Clean-up begins for Australian chemical weapons

A $35 million clean-up is currently underway at a former World War II U.S. military depot in Columboola on the Western Downs in Australia as experts search for dumped chemical weapons, many of which may contain mustard gas.

According to Colin Trinder, director of environmental impact management for Australia's Department of Defense, many of the 144 shells that were found at the Columboola site in 2009 were found to be carrying active agent of mustard gas, “Mustard H,” The Chronicle reports. 

“They are all still as dangerous as they ever were and they were designed to kill,” Trinder said, according to The Chronicle. “We are dealing with a higher level of risk than we had previously been aware of.”

While specialist contractors from the Australian Millsearch company continue the task of searching the 160-hectare area with metal detectors, a team of U.S. experts on chemical weapons has been repackaging the shells in steel tubes and sealing them in containers to avoid risk to the people on the site.

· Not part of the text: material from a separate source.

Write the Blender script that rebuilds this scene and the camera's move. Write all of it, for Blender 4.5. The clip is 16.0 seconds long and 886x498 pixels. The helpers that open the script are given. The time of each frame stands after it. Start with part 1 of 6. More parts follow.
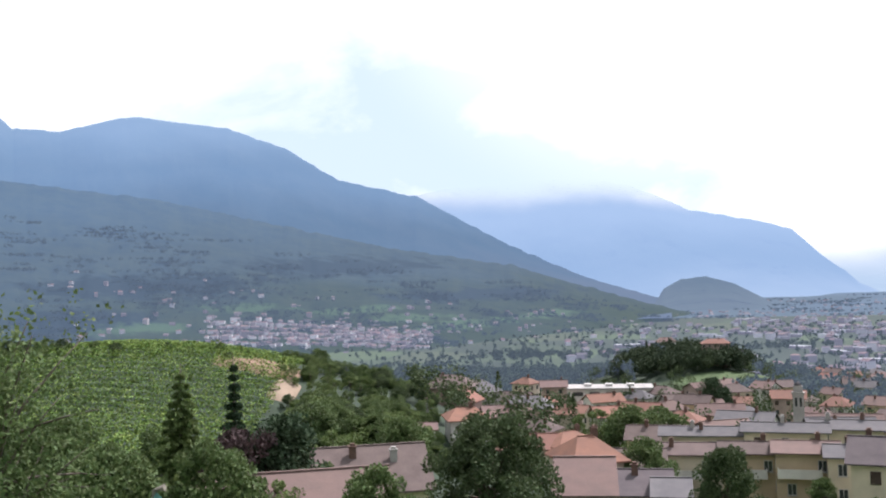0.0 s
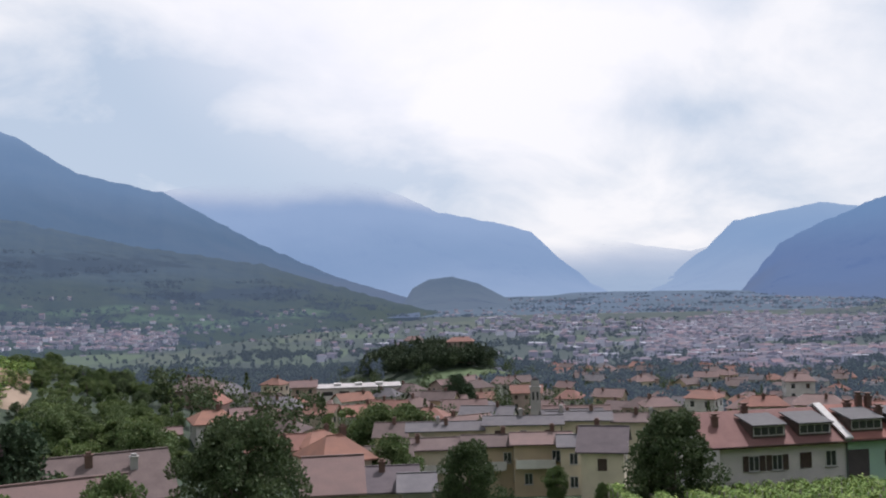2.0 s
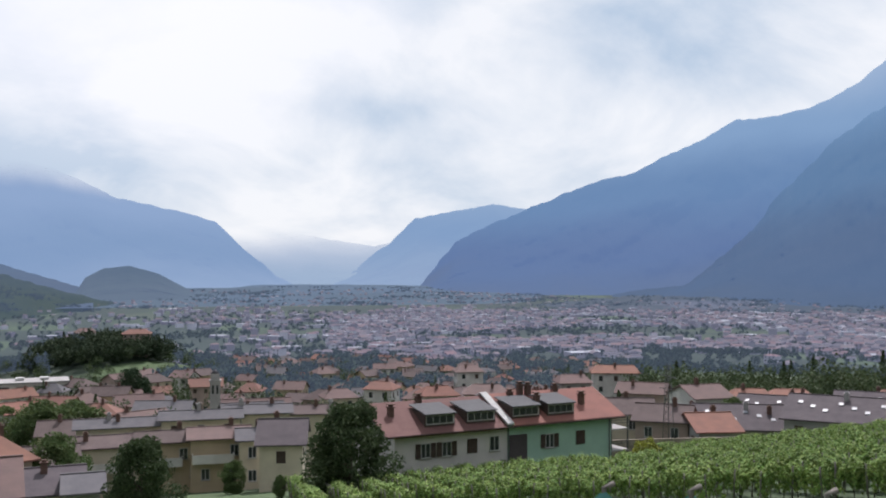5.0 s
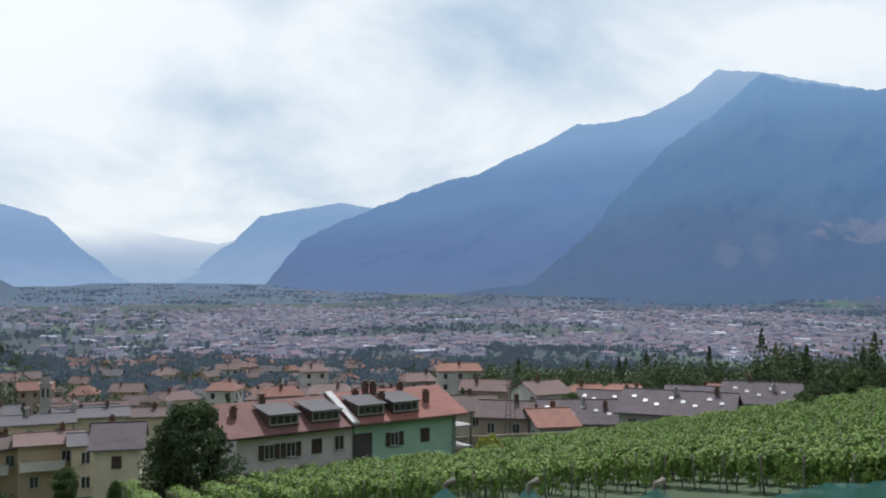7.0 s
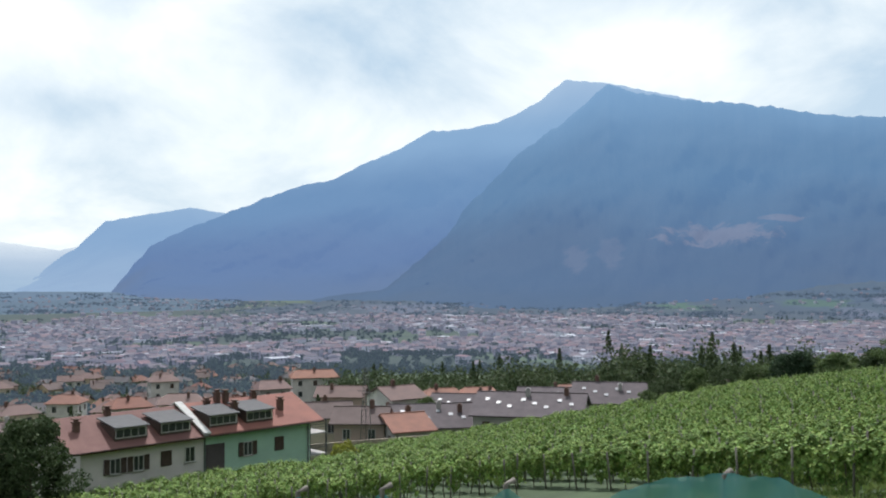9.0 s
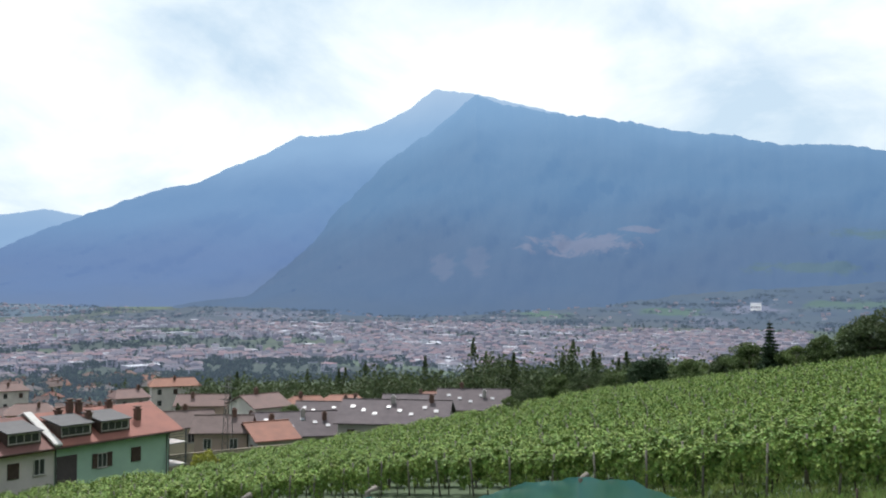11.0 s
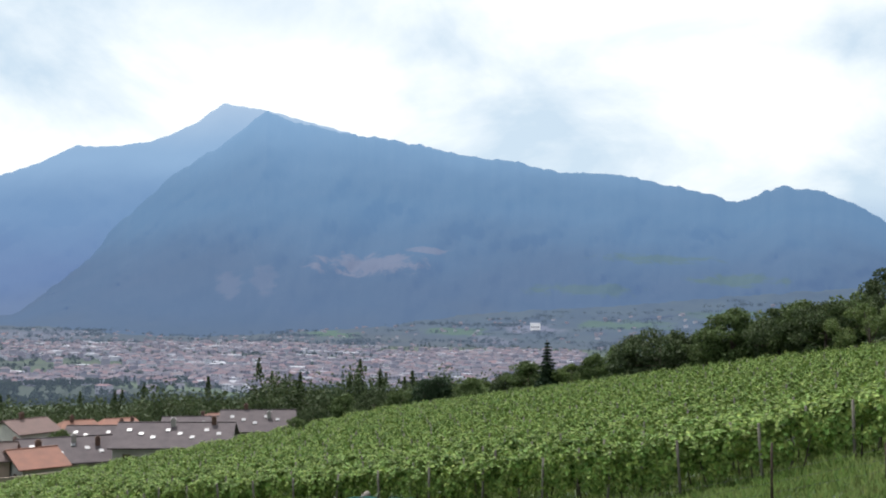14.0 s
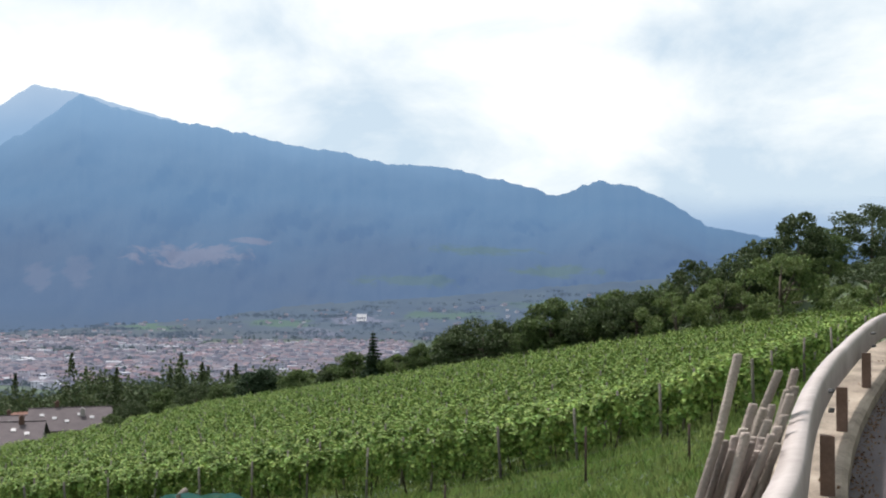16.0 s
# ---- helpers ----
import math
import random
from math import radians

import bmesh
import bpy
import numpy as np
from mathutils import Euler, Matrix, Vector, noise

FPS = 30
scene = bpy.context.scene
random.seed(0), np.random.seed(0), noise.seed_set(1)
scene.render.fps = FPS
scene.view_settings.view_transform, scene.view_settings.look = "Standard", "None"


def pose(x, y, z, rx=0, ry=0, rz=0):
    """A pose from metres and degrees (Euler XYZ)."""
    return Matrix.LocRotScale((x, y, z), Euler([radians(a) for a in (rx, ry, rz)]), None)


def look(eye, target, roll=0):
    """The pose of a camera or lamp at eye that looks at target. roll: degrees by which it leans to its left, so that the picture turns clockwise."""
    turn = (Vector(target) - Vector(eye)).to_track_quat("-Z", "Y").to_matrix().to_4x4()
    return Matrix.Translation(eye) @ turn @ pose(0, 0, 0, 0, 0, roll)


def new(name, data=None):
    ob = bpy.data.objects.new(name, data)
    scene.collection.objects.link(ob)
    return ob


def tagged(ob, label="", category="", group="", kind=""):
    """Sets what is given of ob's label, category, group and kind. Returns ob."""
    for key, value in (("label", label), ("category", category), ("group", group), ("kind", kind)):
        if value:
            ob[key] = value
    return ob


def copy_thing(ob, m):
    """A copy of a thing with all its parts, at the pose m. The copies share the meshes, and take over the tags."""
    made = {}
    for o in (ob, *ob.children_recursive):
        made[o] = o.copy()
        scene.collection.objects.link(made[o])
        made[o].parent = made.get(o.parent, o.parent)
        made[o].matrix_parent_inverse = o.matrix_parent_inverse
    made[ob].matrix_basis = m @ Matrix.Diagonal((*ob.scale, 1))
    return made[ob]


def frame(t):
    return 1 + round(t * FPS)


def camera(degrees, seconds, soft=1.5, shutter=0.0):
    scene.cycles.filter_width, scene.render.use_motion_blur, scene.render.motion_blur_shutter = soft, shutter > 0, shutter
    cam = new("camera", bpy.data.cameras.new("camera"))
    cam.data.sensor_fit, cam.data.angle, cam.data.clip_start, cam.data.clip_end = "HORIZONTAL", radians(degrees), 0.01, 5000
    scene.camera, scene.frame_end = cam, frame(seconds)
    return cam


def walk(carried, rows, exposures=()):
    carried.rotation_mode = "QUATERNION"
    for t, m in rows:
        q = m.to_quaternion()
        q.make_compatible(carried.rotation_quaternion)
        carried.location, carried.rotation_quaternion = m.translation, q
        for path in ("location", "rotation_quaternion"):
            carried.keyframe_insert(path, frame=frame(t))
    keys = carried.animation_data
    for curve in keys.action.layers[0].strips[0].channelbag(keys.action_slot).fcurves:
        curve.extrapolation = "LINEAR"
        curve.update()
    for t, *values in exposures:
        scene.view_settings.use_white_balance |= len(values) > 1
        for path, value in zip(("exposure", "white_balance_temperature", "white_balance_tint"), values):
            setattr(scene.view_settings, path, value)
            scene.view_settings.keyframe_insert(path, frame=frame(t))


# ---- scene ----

# ------------------------------------------------------------------ camera: a hand-held pan from one spot
cam = camera(48.4, 16.0, soft=2.0)
EYE, TILT, LEAN, ARM = 1.6, 2.06, 1.72, 0.22
TURNS = [  # seconds, yaw, pitch, roll
    (0.0, 0.00, 0.00, 0.00),
    (0.5, -4.02, 0.09, -0.62),
    (1.0, -7.75, 0.14, -0.89),
    (1.5, -11.09, 0.17, -0.81),
    (2.0, -14.37, 0.07, -0.61),
    (2.5, -17.74, 0.00, -1.19),
    (3.0, -20.99, -0.02, -1.58),
    (3.5, -24.27, -0.03, -1.65),
    (4.0, -27.19, 0.02, -1.79),
    (4.5, -29.94, 0.08, -2.13),
    (7.0, -41.38, 0.46, -2.74),
    (7.5, -43.56, 0.70, -2.91),
    (8.0, -45.64, 0.90, -2.77),
    (8.5, -47.67, 1.00, -2.73),
    (9.0, -49.78, 1.16, -2.44),
    (11.5, -59.32, 2.27, -2.99),
    (12.0, -61.17, 2.60, -2.84),
    (12.5, -63.12, 2.82, -3.03),
    (13.0, -65.13, 3.21, -3.26),
    (13.5, -67.37, 3.48, -3.18),
    (14.0, -69.76, 3.75, -3.34),
    (14.5, -72.39, 3.90, -3.17),
    (15.0, -74.91, 3.99, -3.25),
    (15.5, -77.48, 3.91, -3.21),
    (16.0, -79.82, 3.78, -2.91),
]


def held(yaw):
    a = radians(yaw)
    return -ARM * math.sin(a), ARM * (math.cos(a) - 1), 0.0


walk(cam, [(t, pose(0, 0, EYE, TILT, LEAN, 0) @ pose(*held(yaw), 90 + pitch, roll, yaw)) for t, yaw, pitch, roll in TURNS],
     [(0.0, 0.34, 6300, 19), (0.5, 0.08, 6250, 21), (1.5, -0.16, 6200, 21), (2.5, -0.27, 6200, 22), (3.5, -0.26, 6170, 21), (4.5, -0.24, 6150, 20), (7.0, -0.25, 5980, 14), (9.0, -0.05, 6120, 12), (12.5, 0.10, 6280, 13), (16.0, 0.08, 6450, 14)])

# ------------------------------------------------------------------ light: bright broken cloud, a veiled sun ahead
SUN_AZ, SUN_EL = 44.0, 54.0
world = bpy.data.worlds.new("sky")
scene.world = world
world.use_nodes = True
wn, wl = world.node_tree.nodes, world.node_tree.links
wn.clear()
w_out = wn.new("ShaderNodeOutputWorld")
w_bg = wn.new("ShaderNodeBackground")
w_sky = wn.new("ShaderNodeTexSky")
w_sky.sky_type, w_sky.sun_disc = "NISHITA", False
w_sky.sun_elevation, w_sky.sun_rotation = radians(SUN_EL), radians(SUN_AZ)
w_co = wn.new("ShaderNodeTexCoord")
w_sep = wn.new("ShaderNodeSeparateXYZ")
wl.new(w_co.outputs["Generated"], w_sep.inputs[0])
w_lift = wn.new("ShaderNodeMath"); w_lift.operation = "ADD"; w_lift.inputs[1].default_value = 0.45
wl.new(w_sep.outputs["Z"], w_lift.inputs[0])
w_abs = wn.new("ShaderNodeMath"); w_abs.operation = "MAXIMUM"; w_abs.inputs[1].default_value = 0.12
wl.new(w_lift.outputs[0], w_abs.inputs[0])
w_div = wn.new("ShaderNodeVectorMath"); w_div.operation = "DIVIDE"
w_cmb = wn.new("ShaderNodeCombineXYZ")
for k in "XYZ":
    wl.new(w_abs.outputs[0], w_cmb.inputs[k])
wl.new(w_co.outputs["Generated"], w_div.inputs[0]); wl.new(w_cmb.outputs[0], w_div.inputs[1])
w_n1 = wn.new("ShaderNodeTexNoise"); w_n1.inputs["Scale"].default_value = 2.7; w_n1.inputs["Detail"].default_value = 7; w_n1.inputs["Roughness"].default_value = 0.57; w_n1.inputs["Distortion"].default_value = 0.35
wl.new(w_div.outputs[0], w_n1.inputs["Vector"])
w_ramp = wn.new("ShaderNodeValToRGB")
w_ramp.color_ramp.elements[0].position, w_ramp.color_ramp.elements[0].color = 0.30, (0.0, 0.0, 0.0, 1)
w_ramp.color_ramp.elements[1].position, w_ramp.color_ramp.elements[1].color = 0.63, (1, 1, 1, 1)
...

“Nobody has touched this stuff since World War II,” Trinder said, according to The Chronicle. “We have had 4,000 hits on the ground with metal detectors. Most will be scrap metal but some may well be burial pits. It is very likely there are other pits that contain high explosive and chemical rounds.”

According to Trinder, records show that there may have been as many as 500,000 chemical rounds stored at the Columboola site at a time during World War II.